#### Goal
Reproduce, character for character, the lines below from the first through the one with "import numpy as np". Leave pictures out.

#### Collected data
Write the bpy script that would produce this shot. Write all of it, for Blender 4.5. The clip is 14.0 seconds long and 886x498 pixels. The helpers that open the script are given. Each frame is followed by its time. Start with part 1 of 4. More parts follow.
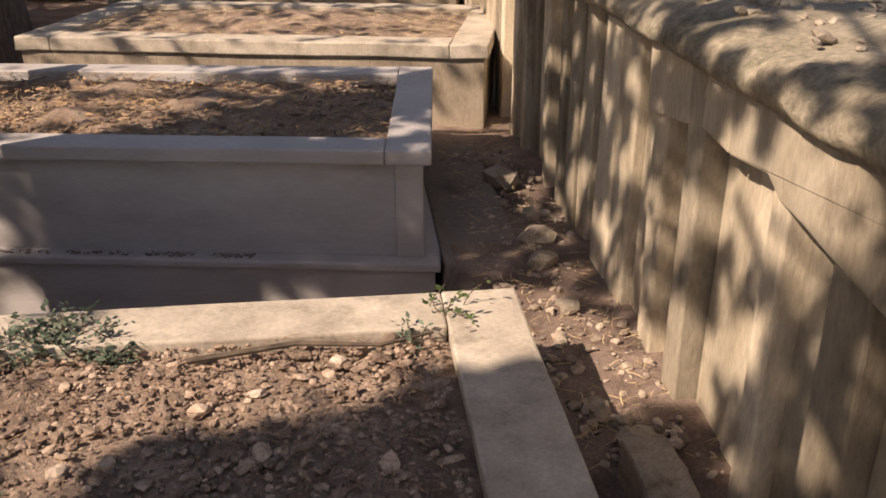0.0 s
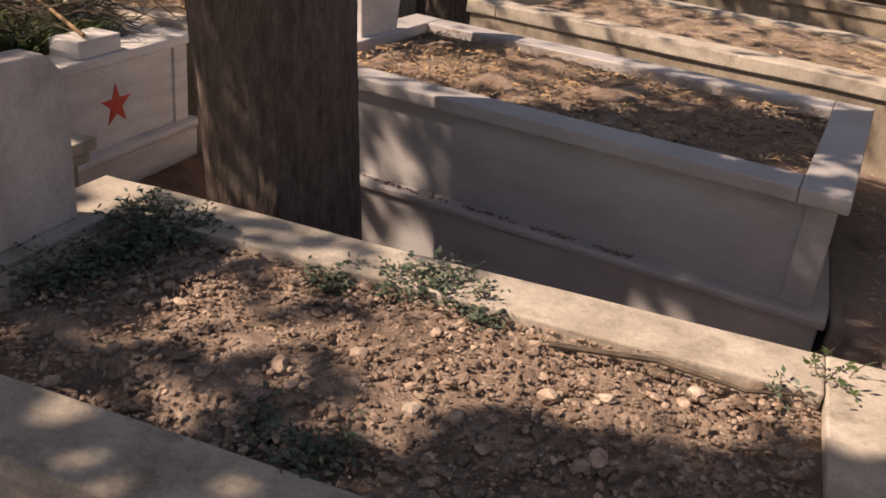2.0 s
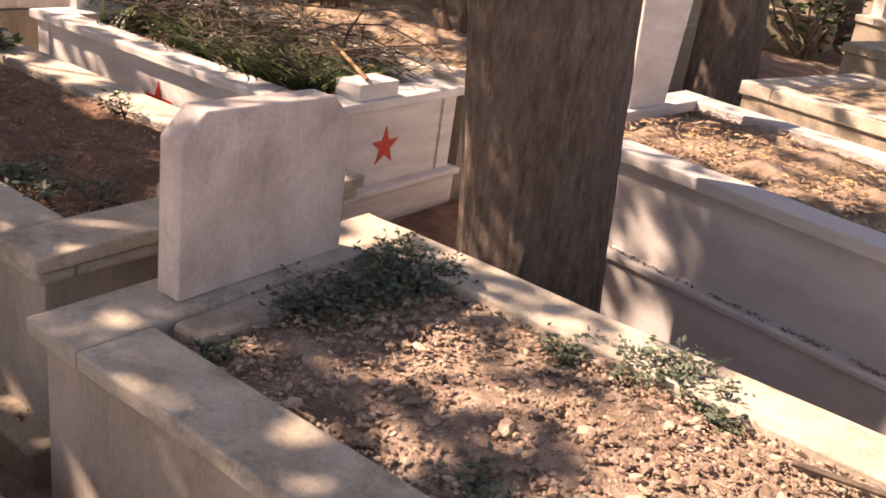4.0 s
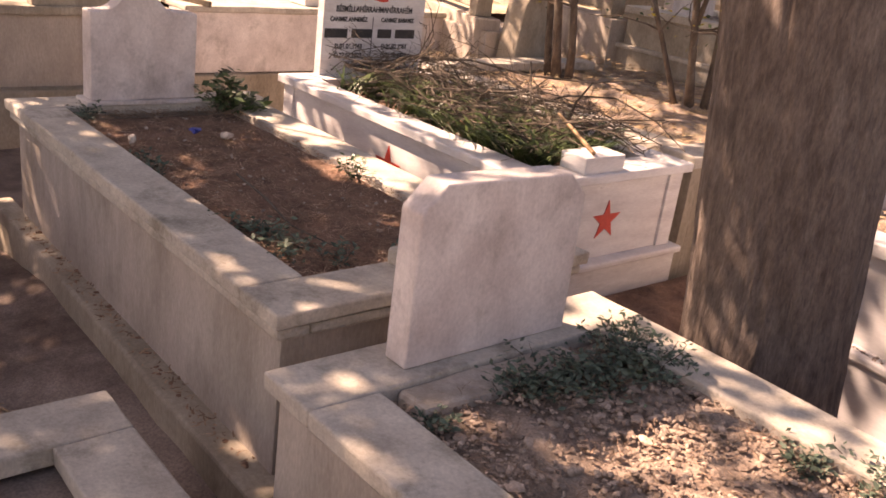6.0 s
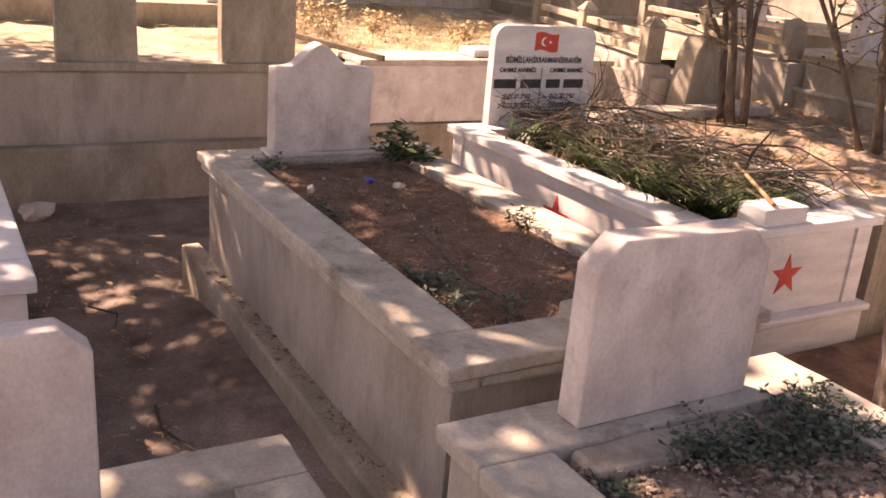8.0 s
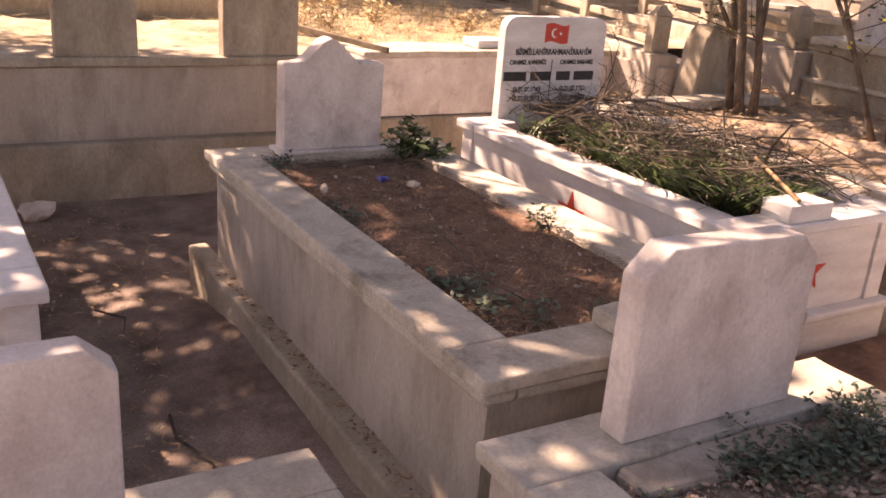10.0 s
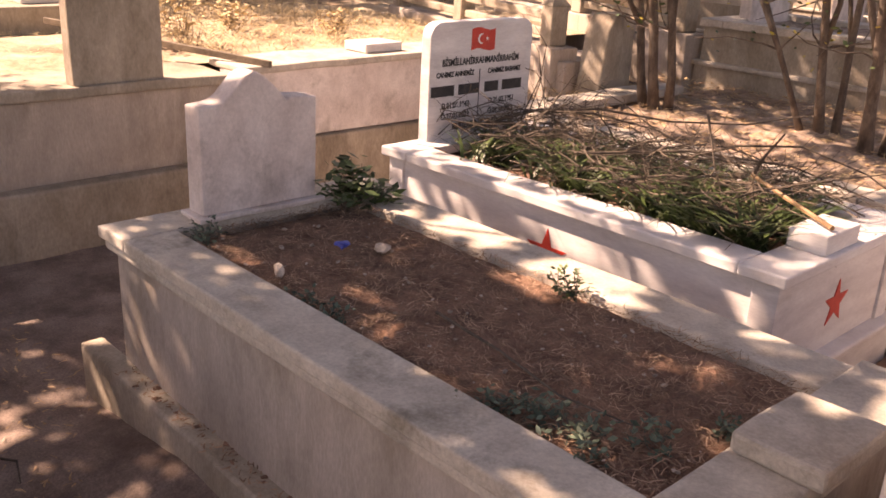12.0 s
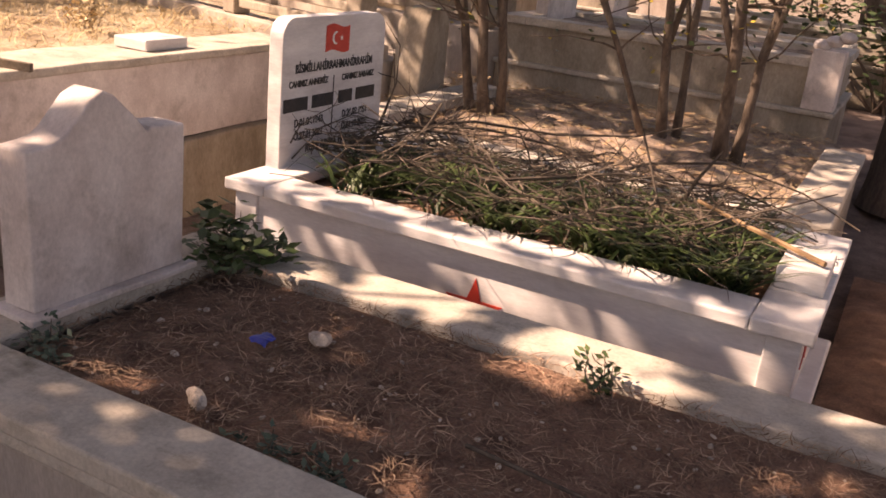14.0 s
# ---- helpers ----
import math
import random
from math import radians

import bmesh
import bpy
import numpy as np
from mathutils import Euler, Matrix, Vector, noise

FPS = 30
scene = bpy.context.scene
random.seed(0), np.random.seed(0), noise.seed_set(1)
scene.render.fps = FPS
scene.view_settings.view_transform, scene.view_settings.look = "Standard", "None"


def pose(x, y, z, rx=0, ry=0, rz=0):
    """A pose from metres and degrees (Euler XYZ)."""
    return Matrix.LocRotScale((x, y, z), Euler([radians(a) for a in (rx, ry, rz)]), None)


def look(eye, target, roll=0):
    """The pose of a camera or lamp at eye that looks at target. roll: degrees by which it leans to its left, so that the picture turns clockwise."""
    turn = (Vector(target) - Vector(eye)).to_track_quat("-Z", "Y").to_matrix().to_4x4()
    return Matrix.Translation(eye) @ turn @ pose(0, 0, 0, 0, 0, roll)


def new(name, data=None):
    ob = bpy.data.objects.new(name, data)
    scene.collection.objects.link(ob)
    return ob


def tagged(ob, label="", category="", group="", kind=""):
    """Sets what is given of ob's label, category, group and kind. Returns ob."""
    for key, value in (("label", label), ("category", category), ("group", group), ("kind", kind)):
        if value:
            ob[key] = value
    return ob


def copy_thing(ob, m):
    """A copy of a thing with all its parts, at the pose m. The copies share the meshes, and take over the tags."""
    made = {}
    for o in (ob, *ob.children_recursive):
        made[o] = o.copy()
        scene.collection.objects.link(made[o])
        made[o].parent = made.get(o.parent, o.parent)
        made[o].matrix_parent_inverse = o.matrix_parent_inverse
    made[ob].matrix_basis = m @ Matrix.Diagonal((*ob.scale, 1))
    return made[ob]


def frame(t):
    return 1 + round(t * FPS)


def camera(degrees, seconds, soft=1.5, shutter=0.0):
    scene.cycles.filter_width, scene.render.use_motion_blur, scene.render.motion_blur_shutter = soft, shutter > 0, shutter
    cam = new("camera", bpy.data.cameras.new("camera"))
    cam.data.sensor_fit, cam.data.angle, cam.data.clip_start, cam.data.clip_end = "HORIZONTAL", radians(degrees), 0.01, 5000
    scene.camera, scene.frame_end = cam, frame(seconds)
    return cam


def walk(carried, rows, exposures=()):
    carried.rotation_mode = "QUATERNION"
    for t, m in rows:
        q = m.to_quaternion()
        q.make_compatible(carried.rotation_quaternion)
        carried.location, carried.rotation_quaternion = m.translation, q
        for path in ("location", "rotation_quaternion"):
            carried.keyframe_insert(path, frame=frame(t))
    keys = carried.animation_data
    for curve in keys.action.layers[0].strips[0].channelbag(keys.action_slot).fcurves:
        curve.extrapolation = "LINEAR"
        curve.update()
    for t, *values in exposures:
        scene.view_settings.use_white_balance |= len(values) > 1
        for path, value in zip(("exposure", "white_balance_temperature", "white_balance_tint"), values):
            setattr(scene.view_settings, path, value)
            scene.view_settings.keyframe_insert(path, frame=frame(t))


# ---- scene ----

#### Task result
Write the bpy script that would produce this shot. Write all of it, for Blender 4.5. The clip is 14.0 seconds long and 886x498 pixels. The helpers that open the script are given. Each frame is followed by its time. Start with part 1 of 4. More parts follow.
0.0 s
2.0 s
4.0 s
6.0 s
8.0 s
10.0 s
12.0 s
14.0 s
# ---- helpers ----
import math
import random
from math import radians

import bmesh
import bpy
import numpy as np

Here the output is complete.